### TASK
Write every line out verbatim and omit the pictures.

### INFORMATION SHOWN
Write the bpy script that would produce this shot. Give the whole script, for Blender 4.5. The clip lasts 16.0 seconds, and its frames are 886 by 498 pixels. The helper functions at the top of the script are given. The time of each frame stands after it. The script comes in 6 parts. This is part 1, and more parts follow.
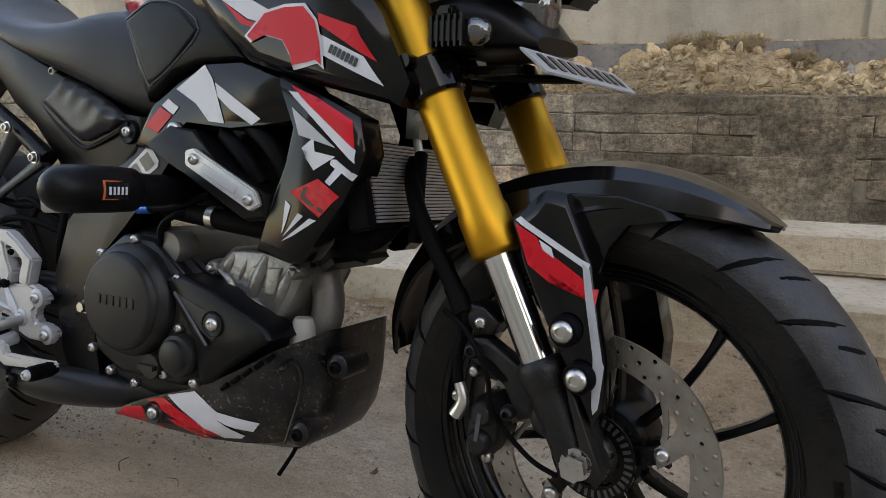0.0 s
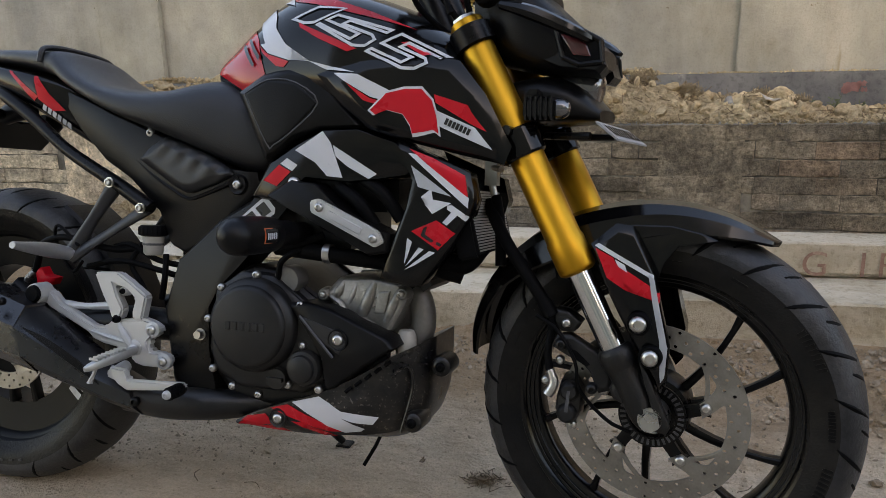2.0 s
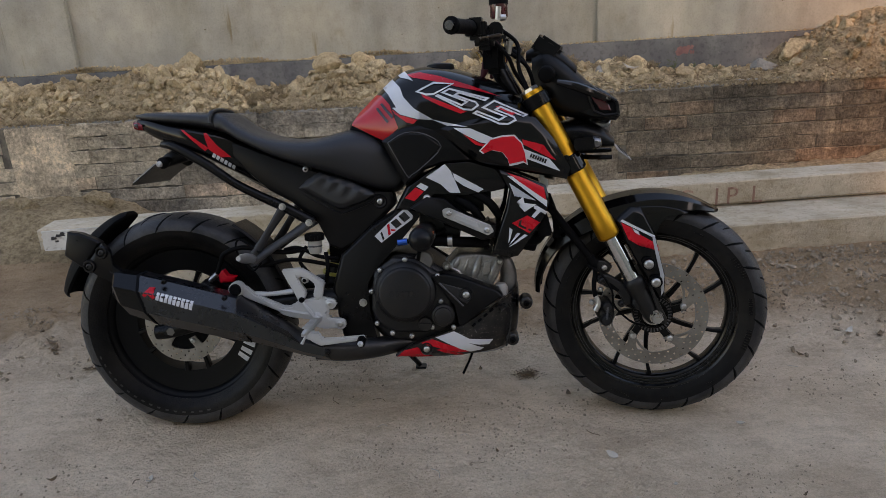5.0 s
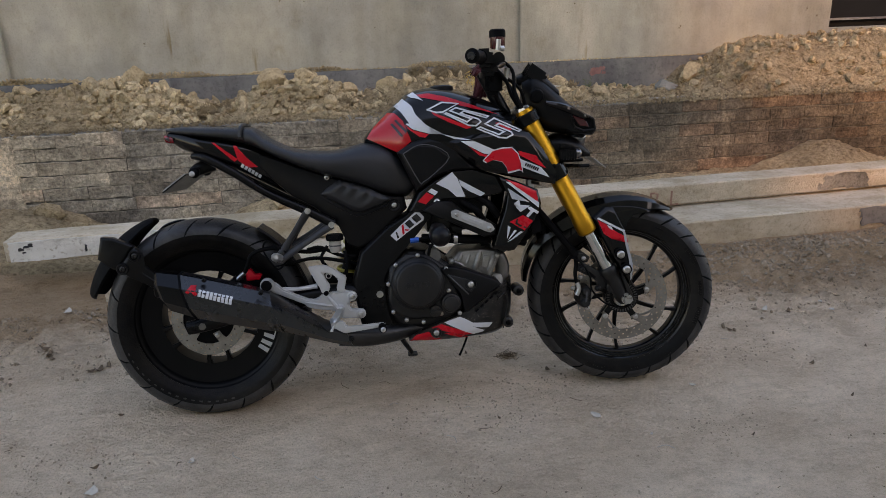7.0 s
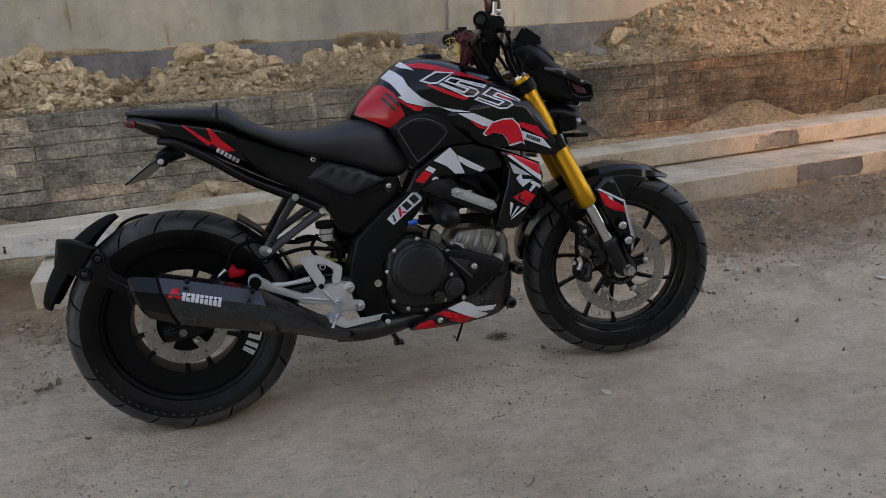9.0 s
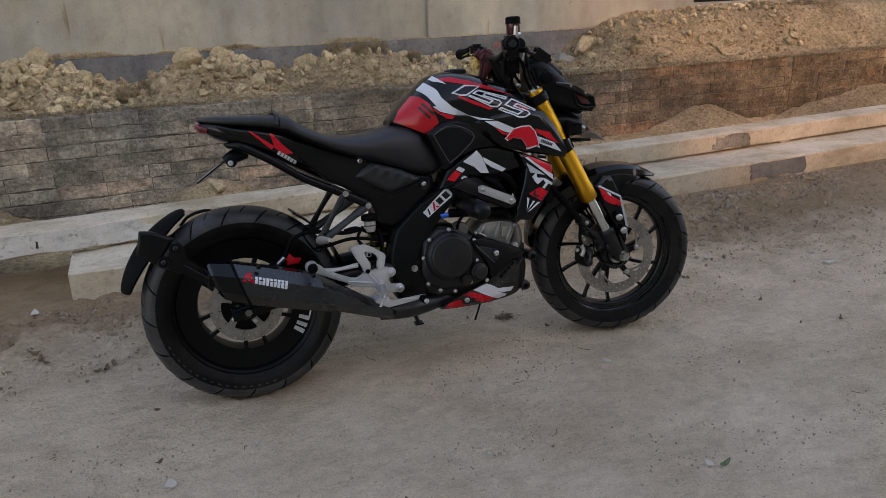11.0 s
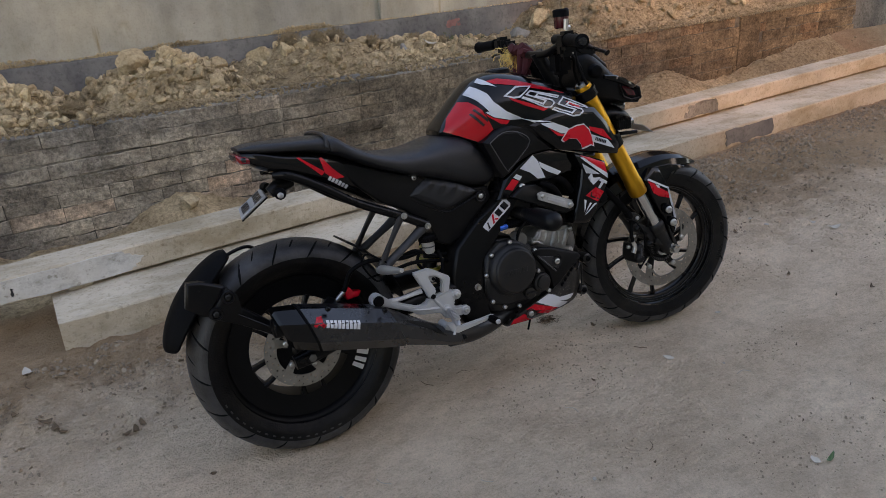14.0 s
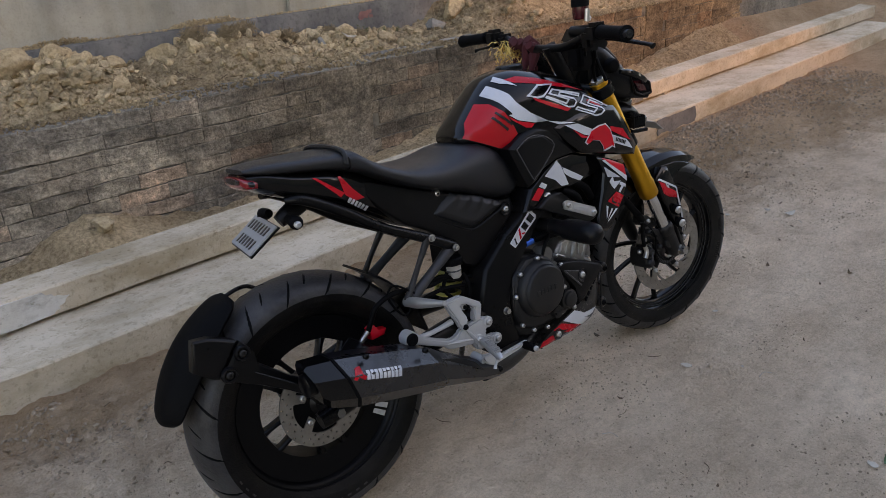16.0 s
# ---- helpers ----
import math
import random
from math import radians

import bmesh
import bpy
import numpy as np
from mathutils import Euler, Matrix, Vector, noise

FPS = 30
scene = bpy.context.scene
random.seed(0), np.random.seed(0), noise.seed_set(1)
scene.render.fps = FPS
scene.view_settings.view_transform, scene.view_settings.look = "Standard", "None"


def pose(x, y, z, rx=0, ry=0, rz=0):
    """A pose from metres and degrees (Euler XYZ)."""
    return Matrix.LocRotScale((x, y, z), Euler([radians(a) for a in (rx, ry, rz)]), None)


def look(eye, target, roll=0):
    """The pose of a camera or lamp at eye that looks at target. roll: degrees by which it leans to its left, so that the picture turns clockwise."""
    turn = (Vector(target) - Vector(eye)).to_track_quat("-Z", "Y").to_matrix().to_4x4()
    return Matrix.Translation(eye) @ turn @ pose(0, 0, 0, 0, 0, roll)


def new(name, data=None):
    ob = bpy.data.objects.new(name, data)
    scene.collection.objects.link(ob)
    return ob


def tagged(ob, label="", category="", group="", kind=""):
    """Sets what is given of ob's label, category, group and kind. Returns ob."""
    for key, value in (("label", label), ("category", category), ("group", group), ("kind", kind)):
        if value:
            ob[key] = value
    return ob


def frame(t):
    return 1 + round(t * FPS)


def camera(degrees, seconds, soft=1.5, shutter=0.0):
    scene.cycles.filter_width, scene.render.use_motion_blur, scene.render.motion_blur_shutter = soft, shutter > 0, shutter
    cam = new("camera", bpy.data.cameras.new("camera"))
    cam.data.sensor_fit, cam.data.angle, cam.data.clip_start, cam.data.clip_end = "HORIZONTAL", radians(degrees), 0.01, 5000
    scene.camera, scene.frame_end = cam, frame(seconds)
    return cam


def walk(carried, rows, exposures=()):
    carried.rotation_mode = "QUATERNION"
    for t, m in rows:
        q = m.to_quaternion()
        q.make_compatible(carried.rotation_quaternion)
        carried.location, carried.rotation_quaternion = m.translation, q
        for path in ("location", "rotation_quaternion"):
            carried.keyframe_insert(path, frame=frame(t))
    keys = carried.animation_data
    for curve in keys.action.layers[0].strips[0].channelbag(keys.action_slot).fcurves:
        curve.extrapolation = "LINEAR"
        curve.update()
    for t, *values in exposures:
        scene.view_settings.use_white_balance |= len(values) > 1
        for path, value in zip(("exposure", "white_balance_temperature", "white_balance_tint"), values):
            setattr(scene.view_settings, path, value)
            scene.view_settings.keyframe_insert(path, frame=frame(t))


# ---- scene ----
cam = camera(61.6, 16.0, soft=0.55)
ROWS = [  # seconds, place, turn
    (0.0, 1.518, -0.719, 0.721, 75.05, 1.03, 26.77),
    (0.5, 1.427, -0.772, 0.718, 74.99, 1.08, 23.28),
    (1.0, 1.357, -0.813, 0.727, 75.19, 1.43, 20.30),
    (1.5, 1.333, -0.902, 0.752, 75.66, 1.58, 18.15),
    (2.0, 1.327, -1.072, 0.807, 76.11, 1.27, 16.55),
    (2.5, 1.297, -1.263, 0.877, 75.76, 0.94, 15.00),
    (3.0, 1.232, -1.494, 0.962, 74.34, 1.32, 13.33),
    (3.2, 1.207, -1.548, 0.976, 73.95, 1.45, 12.76),
    (5.5, 0.825, -1.887, 1.168, 70.08, 2.96, -0.50),
    (6.0, 0.778, -1.999, 1.191, 70.51, 2.22, -2.40),
    (6.5, 0.673, -2.057, 1.200, 70.92, 1.76, -4.12),
    (7.0, 0.551, -2.081, 1.202, 71.02, 1.61, -6.31),
    (7.5, 0.485, -2.074, 1.194, 70.76, 1.89, -7.82),
    (8.0, 0.432, -1.997, 1.185, 70.12, 2.06, -9.56),
    (8.5, 0.375, -1.914, 1.184, 69.35, 2.03, -12.19),
    (9.0, 0.282, -1.883, 1.184, 68.71, 2.01, -15.02),
    (11.5, -0.131, -2.126, 1.315, 68.09, 1.06, -19.76),
    (12.0, -0.226, -2.092, 1.344, 67.07, 1.48, -20.90),
    (12.5, -0.310, -2.037, 1.359, 66.55, 1.97, -22.84),
    (13.0, -0.353, -1.971, 1.359, 66.12, 2.56, -24.28),
    (13.5, -0.372, -1.852, 1.365, 65.82, 2.98, -25.89),
    (14.0, -0.383, -1.729, 1.368, 65.73, 3.14, -27.74),
    (14.5, -0.423, -1.626, 1.367, 65.51, 3.07, -30.13),
    (15.0, -0.489, -1.508, 1.372, 65.22, 2.72, -33.22),
    (15.5, -0.563, -1.397, 1.369, 64.98, 2.49, -35.94),
    (16.0, -0.591, -1.272, 1.352, 64.62, 2.19, -38.54),
]
walk(cam, [(t, pose(x, y, z, rx, ry, rz)) for t, x, y, z, rx, ry, rz in ROWS],
     exposures=((0.0, 2.51, 8750, 18), (1.0, 2.55, 8750, 18), (2.0, 2.42, 8650, 18), (3.0, 2.25, 8550, 18), (5.5, 2.13, 8300, 20), (9.0, 2.11, 8250, 20), (12.0, 2.03, 8200, 20), (13.5, 2.09, 8150, 20), (16.0, 2.11, 8100, 21)))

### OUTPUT
Write the bpy script that would produce this shot. Give the whole script, for Blender 4.5. The clip lasts 16.0 seconds, and its frames are 886 by 498 pixels. The helper functions at the top of the script are given. The time of each frame stands after it. The script comes in 6 parts. This is part 1, and more parts follow.
0.0 s
2.0 s
5.0 s
7.0 s
9.0 s
11.0 s
14.0 s
16.0 s
# ---- helpers ----
import math
import random
from math import radians

import bmesh
import bpy
import numpy as np
from mathutils import Euler, Matrix, Vector, noise

FPS = 30
scene = bpy.context.scene
random.seed(0), np.random.seed(0), noise.seed_set(1)
scene.render.fps = FPS
scene.view_settings.view_transform, scene.view_settings.look = "Standard", "None"


def pose(x, y, z, rx=0, ry=0, rz=0):
    """A pose from metres and degrees (Euler XYZ)."""
    return Matrix.LocRotScale((x, y, z), Euler([radians(a) for a in (rx, ry, rz)]), None)


def look(eye, target, roll=0):
    """The pose of a camera or lamp at eye that looks at target. roll: degrees by which it leans to its left, so that the picture turns clockwise."""
    turn = (Vector(target) - Vector(eye)).to_track_quat("-Z", "Y").to_matrix().to_4x4()
    return Matrix.Translation(eye) @ turn @ pose(0, 0, 0, 0, 0, roll)


def new(name, data=None):
    ob = bpy.data.objects.new(name, data)
    scene.collection.objects.link(ob)
    return ob


def tagged(ob, label="", category="", group="", kind=""):
    """Sets what is given of ob's label, category, group and kind. Returns ob."""
    for key, value in (("label", label), ("category", category), ("group", group), ("kind", kind)):
        if value:
            ob[key] = value
    return ob


def frame(t):
    return 1 + round(t * FPS)


def camera(degrees, seconds, soft=1.5, shutter=0.0):
    scene.cycles.filter_width, scene.render.use_motion_blur, scene.render.motion_blur_shutter = soft, shutter > 0, shutter
    cam = new("camera", bpy.data.cameras.new("camera"))
    cam.data.sensor_fit, cam.data.angle, cam.data.clip_start, cam.data.clip_end = "HORIZONTAL", radians(degrees), 0.01, 5000
    scene.camera, scene.frame_end = cam, frame(seconds)
    return cam


def walk(carried, rows, exposures=()):
    carried.rotation_mode = "QUATERNION"
    for t, m in rows:
        q = m.to_quaternion()
        q.make_compatible(carried.rotation_quaternion)
        carried.location, carried.rotation_quaternion = m.translation, q
        for path in ("location", "rotation_quaternion"):
            carried.keyframe_insert(path, frame=frame(t))
    keys = carried.animation_data
    for curve in keys.action.layers[0].strips[0].channelbag(keys.action_slot).fcurves:
        curve.extrapolation = "LINEAR"
        curve.update()
    for t, *values in exposures:
        scene.view_settings.use_white_balance |= len(values) > 1
        for path, value in zip(("exposure", "white_balance_temperature", "white_balance_tint"), values):
            setattr(scene.view_settings, path, value)
            scene.view_settings.keyframe_insert(path, frame=frame(t))


# ---- scene ----
cam = camera(61.6, 16.0, soft=0.55)
ROWS = [  # seconds, place, turn
    (0.0, 1.518, -0.719, 0.721, 75.05, 1.03, 26.77),
    (0.5, 1.427, -0.772, 0.718, 74.99, 1.08, 23.28),
    (1.0, 1.357, -0.813, 0.727, 75.19, 1.43, 20.30),
    (1.5, 1.333, -0.902, 0.752, 75.66, 1.58, 18.15),
    (2.0, 1.327, -1.072, 0.807, 76.11, 1.27, 16.55),
    (2.5, 1.297, -1.263, 0.877, 75.76, 0.94, 15.00),
    (3.0, 1.232, -1.494, 0.962, 74.34, 1.32, 13.33),
    (3.2, 1.207, -1.548, 0.976, 73.95, 1.45, 12.76),
    (5.5, 0.825, -1.887, 1.168, 70.08, 2.96, -0.50),
    (6.0, 0.778, -1.999, 1.191, 70.51, 2.22, -2.40),
    (6.5, 0.673, -2.057, 1.200, 70.92, 1.76, -4.12),
    (7.0, 0.551, -2.081, 1.202, 71.02, 1.61, -6.31),
    (7.5, 0.485, -2.074, 1.194, 70.76, 1.89, -7.82),
    (8.0, 0.432, -1.997, 1.185, 70.12, 2.06, -9.56),
    (8.5, 0.375, -1.914, 1.184, 69.35, 2.03, -12.19),
    (9.0, 0.282, -1.883, 1.184, 68.71, 2.01, -15.02),
    (11.5, -0.131, -2.126, 1.315, 68.09, 1.06, -19.76),
    (12.0, -0.226, -2.092, 1.344, 67.07, 1.48, -20.90),
    (12.5, -0.310, -2.037, 1.359, 66.55, 1.97, -22.84),
    (13.0, -0.353, -1.971, 1.359, 66.12, 2.56, -24.28),
    (13.5, -0.372, -1.852, 1.365, 65.82, 2.98, -25.89),
    (14.0, -0.383, -1.729, 1.368, 65.73, 3.14, -27.74),
    (14.5, -0.423, -1.626, 1.367, 65.51, 3.07, -30.13),
    (15.0, -0.489, -1.508, 1.372, 65.22, 2.72, -33.22),
    (15.5, -0.563, -1.397, 1.369, 64.98, 2.49, -35.94),
    (16.0, -0.591, -1.272, 1.352, 64.62, 2.19, -38.54),
]
walk(cam, [(t, pose(x, y, z, rx, ry, rz)) for t, x, y, z, rx, ry, rz in ROWS],
     exposures=((0.0, 2.51, 8750, 18), (1.0, 2.55, 8750, 18), (2.0, 2.42, 8650, 18), (3.0, 2.25, 8550, 18), (5.5, 2.13, 8300, 20), (9.0, 2.11, 8250, 20), (12.0, 2.03, 8200, 20), (13.5, 2.09, 8150, 20), (16.0, 2.11, 8100, 21)))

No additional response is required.